What the task asks:
Exactly retype the lines from the top of the data through the line containing "for t, m in", leaving out every picture.

Dataset section:
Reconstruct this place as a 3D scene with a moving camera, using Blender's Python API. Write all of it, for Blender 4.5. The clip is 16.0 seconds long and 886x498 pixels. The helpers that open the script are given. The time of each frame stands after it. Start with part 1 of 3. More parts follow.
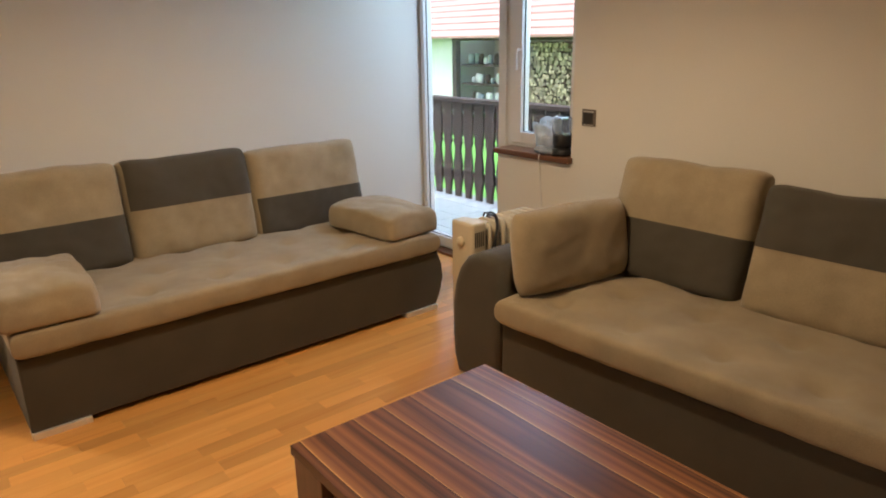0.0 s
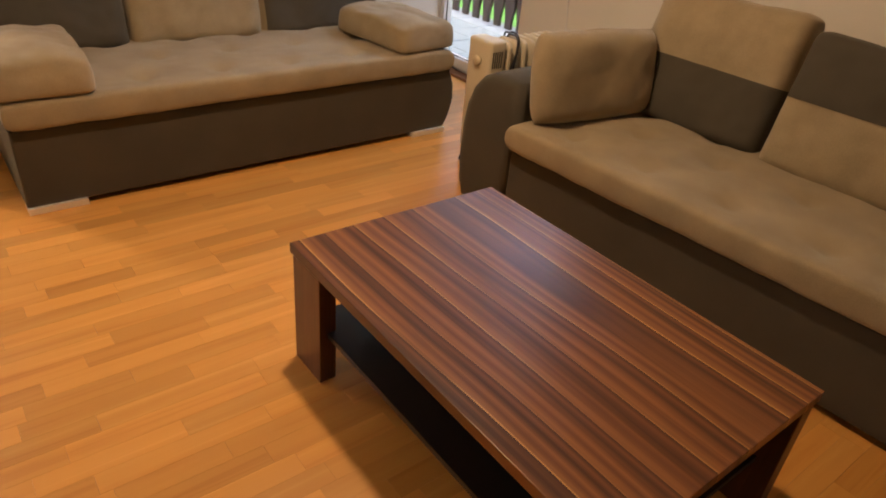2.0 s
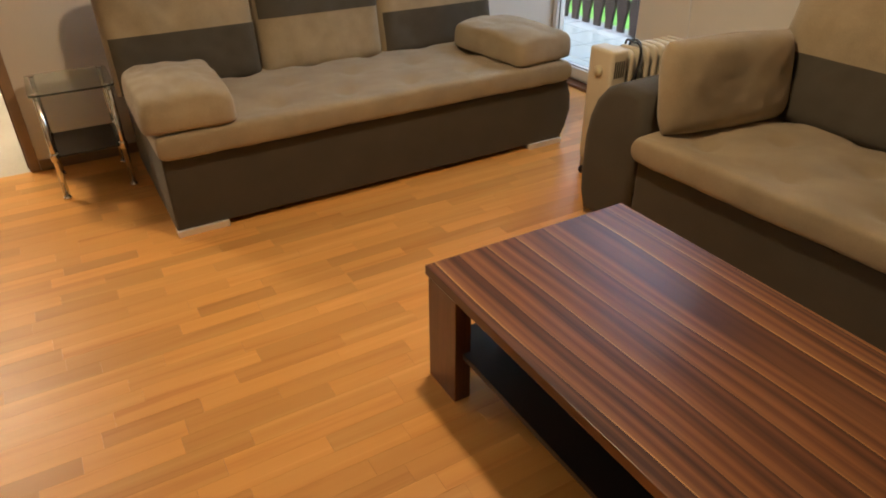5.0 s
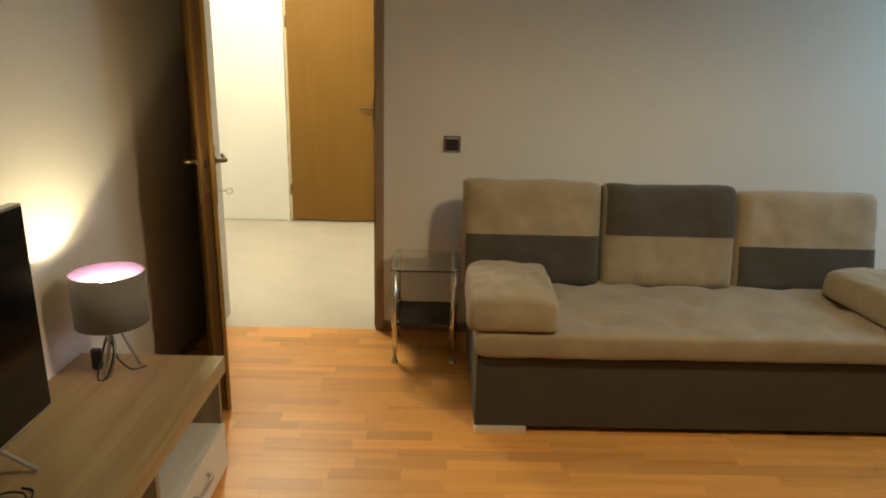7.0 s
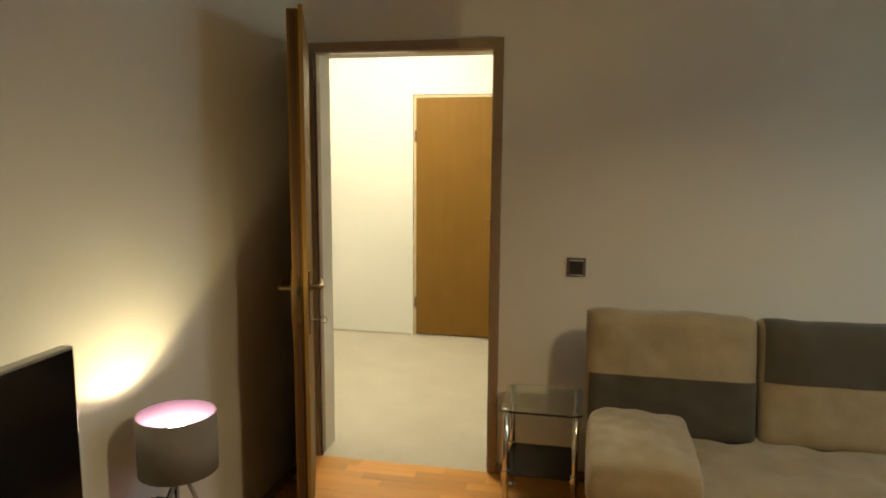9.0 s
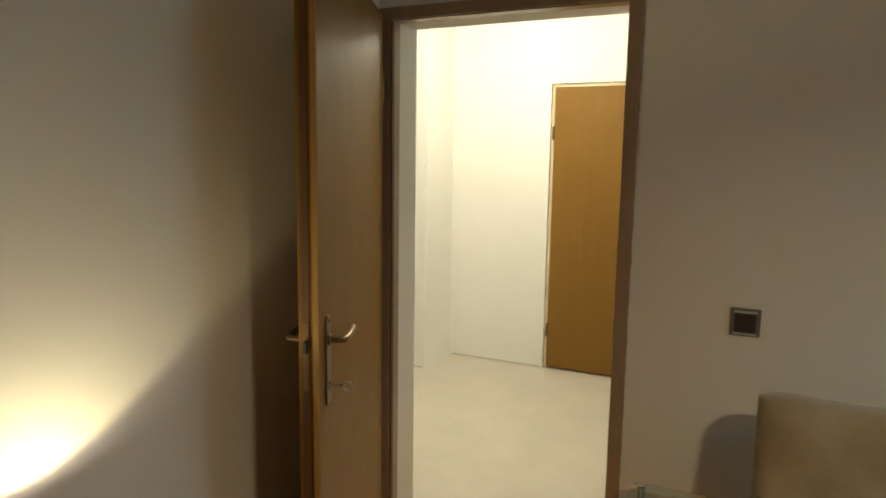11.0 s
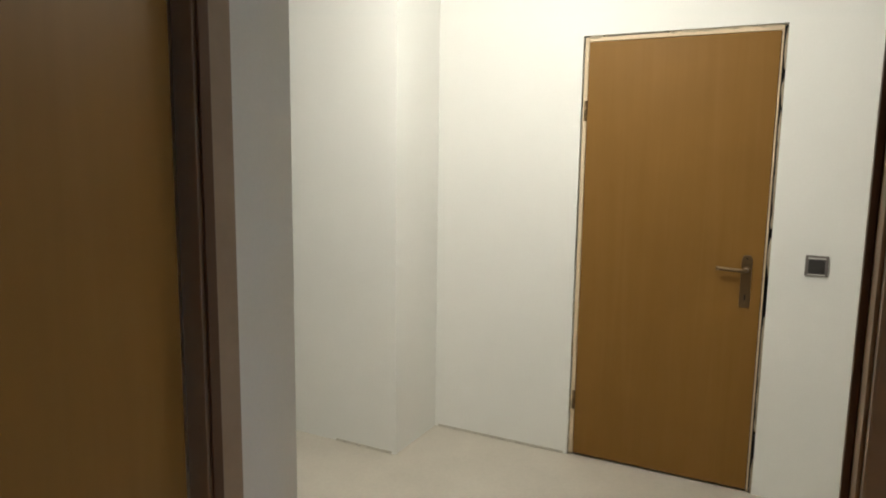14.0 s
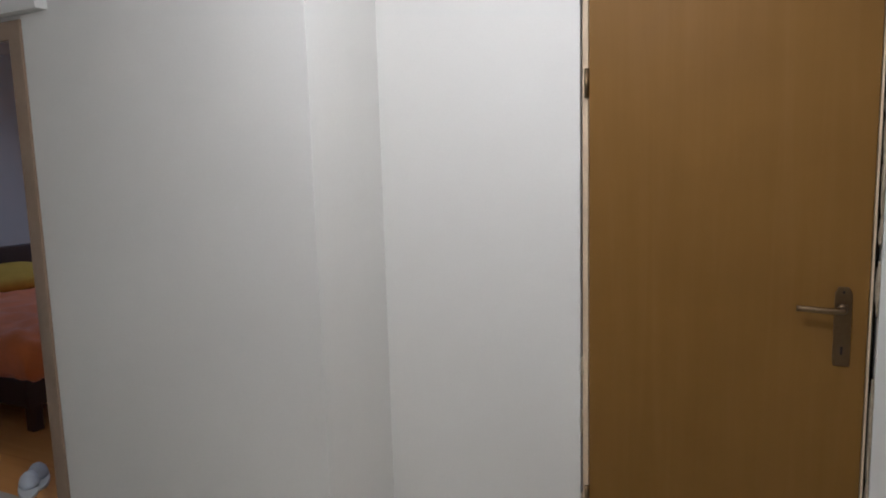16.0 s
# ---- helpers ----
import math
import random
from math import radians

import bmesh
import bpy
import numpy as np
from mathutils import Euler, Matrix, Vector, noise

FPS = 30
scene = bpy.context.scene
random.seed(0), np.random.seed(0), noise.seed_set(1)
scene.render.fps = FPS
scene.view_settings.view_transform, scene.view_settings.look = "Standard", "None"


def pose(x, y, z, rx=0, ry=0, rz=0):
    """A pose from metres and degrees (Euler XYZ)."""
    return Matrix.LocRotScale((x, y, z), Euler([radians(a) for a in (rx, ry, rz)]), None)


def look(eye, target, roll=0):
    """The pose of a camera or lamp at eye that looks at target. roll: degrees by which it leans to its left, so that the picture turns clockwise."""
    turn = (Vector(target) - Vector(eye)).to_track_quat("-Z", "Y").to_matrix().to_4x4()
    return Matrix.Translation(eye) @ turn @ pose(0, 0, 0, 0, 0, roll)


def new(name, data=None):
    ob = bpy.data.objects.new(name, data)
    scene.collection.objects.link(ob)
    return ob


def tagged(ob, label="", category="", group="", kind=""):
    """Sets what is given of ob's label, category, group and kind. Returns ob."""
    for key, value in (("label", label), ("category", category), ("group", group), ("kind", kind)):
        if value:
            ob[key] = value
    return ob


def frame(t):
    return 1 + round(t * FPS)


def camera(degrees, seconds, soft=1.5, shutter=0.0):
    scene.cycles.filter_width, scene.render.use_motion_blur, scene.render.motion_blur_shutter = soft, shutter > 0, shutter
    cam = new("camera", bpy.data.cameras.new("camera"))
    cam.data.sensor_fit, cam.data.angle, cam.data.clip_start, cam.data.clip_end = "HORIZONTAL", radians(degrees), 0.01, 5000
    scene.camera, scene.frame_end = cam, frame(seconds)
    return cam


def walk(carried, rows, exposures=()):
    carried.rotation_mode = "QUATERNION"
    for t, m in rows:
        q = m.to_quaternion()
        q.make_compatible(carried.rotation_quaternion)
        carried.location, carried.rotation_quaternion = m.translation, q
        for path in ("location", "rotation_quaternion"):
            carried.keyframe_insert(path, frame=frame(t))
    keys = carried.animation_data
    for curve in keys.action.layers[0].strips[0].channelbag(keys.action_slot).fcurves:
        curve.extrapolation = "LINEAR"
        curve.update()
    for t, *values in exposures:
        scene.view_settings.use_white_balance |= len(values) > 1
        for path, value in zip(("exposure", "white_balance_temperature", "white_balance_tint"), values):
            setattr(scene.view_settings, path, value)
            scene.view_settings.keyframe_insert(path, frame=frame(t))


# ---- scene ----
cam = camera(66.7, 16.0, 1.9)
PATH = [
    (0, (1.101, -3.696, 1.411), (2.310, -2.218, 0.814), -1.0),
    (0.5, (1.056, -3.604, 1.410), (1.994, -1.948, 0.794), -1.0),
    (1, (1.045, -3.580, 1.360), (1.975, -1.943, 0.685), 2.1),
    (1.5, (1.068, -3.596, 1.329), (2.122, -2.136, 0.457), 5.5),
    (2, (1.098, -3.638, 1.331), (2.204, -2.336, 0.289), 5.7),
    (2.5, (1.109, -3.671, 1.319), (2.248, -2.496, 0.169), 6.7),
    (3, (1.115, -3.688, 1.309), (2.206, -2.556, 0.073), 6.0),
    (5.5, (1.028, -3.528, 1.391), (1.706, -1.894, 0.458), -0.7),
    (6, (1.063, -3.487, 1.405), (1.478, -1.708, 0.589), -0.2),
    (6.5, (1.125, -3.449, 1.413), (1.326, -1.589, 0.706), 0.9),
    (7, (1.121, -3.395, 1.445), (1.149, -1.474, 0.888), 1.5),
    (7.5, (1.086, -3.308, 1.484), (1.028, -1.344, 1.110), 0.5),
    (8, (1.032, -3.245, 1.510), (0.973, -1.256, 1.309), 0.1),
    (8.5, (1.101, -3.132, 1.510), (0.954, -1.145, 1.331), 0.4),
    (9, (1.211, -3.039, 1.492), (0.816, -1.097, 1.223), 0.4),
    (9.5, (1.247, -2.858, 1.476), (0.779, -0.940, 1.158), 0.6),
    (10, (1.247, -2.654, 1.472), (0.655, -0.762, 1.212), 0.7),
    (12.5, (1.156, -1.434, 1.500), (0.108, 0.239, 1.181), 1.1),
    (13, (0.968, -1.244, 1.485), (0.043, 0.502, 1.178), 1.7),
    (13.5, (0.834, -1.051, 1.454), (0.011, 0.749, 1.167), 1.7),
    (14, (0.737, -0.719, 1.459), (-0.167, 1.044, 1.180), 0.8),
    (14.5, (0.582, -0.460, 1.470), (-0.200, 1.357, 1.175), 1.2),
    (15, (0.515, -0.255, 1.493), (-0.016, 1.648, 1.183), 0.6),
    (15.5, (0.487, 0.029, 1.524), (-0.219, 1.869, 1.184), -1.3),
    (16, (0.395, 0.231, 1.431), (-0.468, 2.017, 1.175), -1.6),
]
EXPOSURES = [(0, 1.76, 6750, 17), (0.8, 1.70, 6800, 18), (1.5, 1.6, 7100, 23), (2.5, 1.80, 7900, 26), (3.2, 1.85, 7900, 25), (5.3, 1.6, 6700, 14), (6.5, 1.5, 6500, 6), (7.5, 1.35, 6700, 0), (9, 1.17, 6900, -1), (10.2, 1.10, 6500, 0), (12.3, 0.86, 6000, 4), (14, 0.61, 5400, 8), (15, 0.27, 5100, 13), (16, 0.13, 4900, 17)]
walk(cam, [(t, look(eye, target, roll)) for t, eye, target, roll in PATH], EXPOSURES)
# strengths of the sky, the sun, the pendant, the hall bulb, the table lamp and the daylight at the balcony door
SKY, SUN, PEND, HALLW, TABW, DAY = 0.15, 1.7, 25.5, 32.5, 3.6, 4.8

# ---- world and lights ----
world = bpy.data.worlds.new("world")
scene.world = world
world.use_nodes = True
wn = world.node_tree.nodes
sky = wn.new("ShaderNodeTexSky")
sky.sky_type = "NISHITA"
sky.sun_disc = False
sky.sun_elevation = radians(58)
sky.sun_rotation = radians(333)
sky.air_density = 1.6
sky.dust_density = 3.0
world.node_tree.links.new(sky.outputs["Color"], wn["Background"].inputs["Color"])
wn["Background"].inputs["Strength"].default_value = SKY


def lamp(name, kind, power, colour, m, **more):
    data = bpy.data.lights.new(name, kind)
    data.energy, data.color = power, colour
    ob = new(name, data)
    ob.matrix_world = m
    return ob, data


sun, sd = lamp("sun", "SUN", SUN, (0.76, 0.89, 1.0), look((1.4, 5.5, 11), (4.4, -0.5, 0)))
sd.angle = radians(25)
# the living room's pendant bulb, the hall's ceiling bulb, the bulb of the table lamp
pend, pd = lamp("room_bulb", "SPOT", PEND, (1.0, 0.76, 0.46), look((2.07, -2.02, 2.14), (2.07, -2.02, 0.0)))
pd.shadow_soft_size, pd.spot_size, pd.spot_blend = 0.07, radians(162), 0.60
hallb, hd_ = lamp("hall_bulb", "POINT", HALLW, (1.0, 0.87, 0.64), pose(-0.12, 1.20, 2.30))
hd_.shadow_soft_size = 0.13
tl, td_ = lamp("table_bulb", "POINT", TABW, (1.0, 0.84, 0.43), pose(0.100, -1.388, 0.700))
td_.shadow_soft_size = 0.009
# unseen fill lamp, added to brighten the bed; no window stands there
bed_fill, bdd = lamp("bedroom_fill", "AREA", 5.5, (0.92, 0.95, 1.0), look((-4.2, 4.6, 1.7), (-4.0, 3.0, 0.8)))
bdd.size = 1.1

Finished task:
Reconstruct this place as a 3D scene with a moving camera, using Blender's Python API. Write all of it, for Blender 4.5. The clip is 16.0 seconds long and 886x498 pixels. The helpers that open the script are given. The time of each frame stands after it. Start with part 1 of 3. More parts follow.
0.0 s
2.0 s
5.0 s
7.0 s
9.0 s
11.0 s
14.0 s
16.0 s
# ---- helpers ----
import math
import random
from math import radians

import bmesh
import bpy
import numpy as np
from mathutils import Euler, Matrix, Vector, noise

FPS = 30
scene = bpy.context.scene
random.seed(0), np.random.seed(0), noise.seed_set(1)
scene.render.fps = FPS
scene.view_settings.view_transform, scene.view_settings.look = "Standard", "None"


def pose(x, y, z, rx=0, ry=0, rz=0):
    """A pose from metres and degrees (Euler XYZ)."""
    return Matrix.LocRotScale((x, y, z), Euler([radians(a) for a in (rx, ry, rz)]), None)


def look(eye, target, roll=0):
    """The pose of a camera or lamp at eye that looks at target. roll: degrees by which it leans to its left, so that the picture turns clockwise."""
    turn = (Vector(target) - Vector(eye)).to_track_quat("-Z", "Y").to_matrix().to_4x4()
    return Matrix.Translation(eye) @ turn @ pose(0, 0, 0, 0, 0, roll)


def new(name, data=None):
    ob = bpy.data.objects.new(name, data)
    scene.collection.objects.link(ob)
    return ob


def tagged(ob, label="", category="", group="", kind=""):
    """Sets what is given of ob's label, category, group and kind. Returns ob."""
    for key, value in (("label", label), ("category", category), ("group", group), ("kind", kind)):
        if value:
            ob[key] = value
    return ob


def frame(t):
    return 1 + round(t * FPS)


def camera(degrees, seconds, soft=1.5, shutter=0.0):
    scene.cycles.filter_width, scene.render.use_motion_blur, scene.render.motion_blur_shutter = soft, shutter > 0, shutter
    cam = new("camera", bpy.data.cameras.new("camera"))
    cam.data.sensor_fit, cam.data.angle, cam.data.clip_start, cam.data.clip_end = "HORIZONTAL", radians(degrees), 0.01, 5000
    scene.camera, scene.frame_end = cam, frame(seconds)
    return cam


def walk(carried, rows, exposures=()):
    carried.rotation_mode = "QUATERNION"
    for t, m in rows:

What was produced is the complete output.